子どもの「片付けない・勉強しない・朝起きない」に響く親の声がけとは? 人気ポッドキャスト『Teacher Teacher』の2人が教える子育て術
子育てのラジオTeacher Teacher#2~実践的なアプローチ術~
2025.01.27
ポッドキャスト番組『子育てのラジオ「Teacher Teacher」』(以下『Teacher Teacher』)を企画・運営するのは、元小学校の先生・はるかさんと、音声番組プロデューサーのひとしさんの2人。
ひとしさんは東京、はるかさんは福岡を拠点に世界中を回りながら、インスタグラムのDM(ダイレクトメール)に寄せられる親からの子育ての悩みに答えてきました。
届いた悩みに向き合って、大枠の台本を書くのははるかさんの役割。正解を導き出すのが難しい子育ての悩みに対して、いろいろな文献を読みあさり、自身の教員時代の経験を振り返って、はるかさんなりのアドバイスを見つけます。
ひとしさんは聞き手に徹しながらも、はるかさんの伝えたいことをよりわかりやすく嚙みくだいて、リスナーたちに真っ直ぐ届ける役目。はるかさんのアドバイスに対して、ときには鋭い視点から質問を重ねることも。
「始めたばかりのころは、ひとしがあまりに根掘り葉掘り聞いてくるので、『いやぁ、わからんねぇ』と言って終わる回もあったよね(笑)。
僕は知識と経験からひとつのアドバイスを提示するけれど、『それって実際にうまくいくん?』『でも、こういう場合はどうするん?』という、ひとしからの鋭い切り返しを想定しながら台本を書いています」(はるかさん)

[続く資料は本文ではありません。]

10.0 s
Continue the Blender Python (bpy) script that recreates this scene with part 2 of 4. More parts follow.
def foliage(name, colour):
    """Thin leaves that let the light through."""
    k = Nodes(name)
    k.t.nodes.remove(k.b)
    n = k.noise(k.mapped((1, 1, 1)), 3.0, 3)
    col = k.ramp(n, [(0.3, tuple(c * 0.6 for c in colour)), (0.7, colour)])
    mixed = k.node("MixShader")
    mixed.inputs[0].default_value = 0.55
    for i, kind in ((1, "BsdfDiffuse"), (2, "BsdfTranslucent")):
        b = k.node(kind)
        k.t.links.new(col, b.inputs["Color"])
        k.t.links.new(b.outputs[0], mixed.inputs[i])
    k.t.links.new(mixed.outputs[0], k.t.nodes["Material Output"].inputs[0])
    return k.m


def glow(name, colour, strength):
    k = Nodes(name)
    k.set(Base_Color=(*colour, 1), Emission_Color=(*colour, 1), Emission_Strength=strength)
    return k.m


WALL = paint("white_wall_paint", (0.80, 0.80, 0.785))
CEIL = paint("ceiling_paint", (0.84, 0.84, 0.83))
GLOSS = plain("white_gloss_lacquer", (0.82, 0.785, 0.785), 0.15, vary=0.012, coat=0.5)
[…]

「理論はわかっても、実践は難しい。はるかの知識や経験は信頼しているので、深掘りして質問していって、最終的に現実的なメッセージに行き着くんです」と、ひとしさん。
はるかさんの考え方や思いを咀嚼(そしゃく)し、一緒に“納得いくまで考える”。子育ての「理想」と「現実」をゆるやかに擦り合わせていく工程が、2人のトークの魅力です。
いろいろなメガネをかけ変え子どもを見る
はるかさんのアドバイスには、「いつもとちょっと違う角度から見てみると、子どもとの関係が変わるかもしれない」というポイントが隠れています。
『Teacher Teacher』のお悩み相談の中でも代表的なエピソード「中学2年生の息子の反抗期がひどい」に対しては、「I(アイ)メッセージを使ってみて」とアドバイス。それってどういうこと?
「反抗期は、親に言われてやるのが嫌な時期。だから、『片付けしなさい』『勉強しなさい』という主語が『あなた』のYouメッセージは、指示命令感が強く通りづらいものなんです。
それなら、お母さんやお父さんは『わたし』を主語にしたIメッセージに切り替えて使ってみてほしい。例えば『机を片付けてくれると、(お母さんは)助かるなぁ』『勉強してくれると(お父さんは)うれしいよ』とか。自分を主語に変換して語りかけると、子どもの反応が変わるんですよ」(はるかさん)
Iメッセージは、子どもの自立したいという気持ちを邪魔せず、思いやりの気持ちを育てることができる“魔法の言葉”だと言います。
「実際に、はるかの受け持ったクラスの子どもたちも変わったんだよね。『静かにしなさい』じゃなくて『静かにしてくれたら(僕が)助かる』ってこちらの気持ちを伝えてみると、子どもたちは反応してくれたって」(ひとしさん)
「そう。でも、子どもを動かそうと思って言うとうまくいかない。あくまでお願いや提案がベースで、行動してくれないかもという前提は持っていてほしい。もしもこちらの気持ちが伝わって動いてくれたときには、『ありがとう』と感謝をすることも大事やね」(はるかさん)
「はるかのアドバイスは、誰にでもすぐに実践できるという点がいいですよね。番組で話していることは、対子どもへのアプローチなのですが、会社でも使えるアクションで、『社会人でもタメになる』とよく言われます」(ひとしさん)
ほかにも、ダメ出しの逆でプリントに花丸と丸しか書かない『ヨイ出し』や、ポイントなどの報酬で遅刻癖を直す行動療法『トークンシステム』なども、反響が大きかったエピソード。悩みごとにひとつのエピソードになっているので、気になるお悩みをピックアップして聞いてみて。
「それぞれの悩みに対する解決策をそのまま活かすというよりは、子どもへの接し方を変えるメガネをいくつか持っておいてもらう、というイメージ。いろんなメガネを手に入れられたら、『こんなときにはこんな見方ができるんじゃないかな』、『こっちの見え方はどうだろう』ということができる。物事がクリアに見えることで、子育てがラクになってもらえたらいいなと思うんです」(ひとしさん)
見え方が変わることで、子どもへの関わり方を変えられるきっかけが見つかるはずです。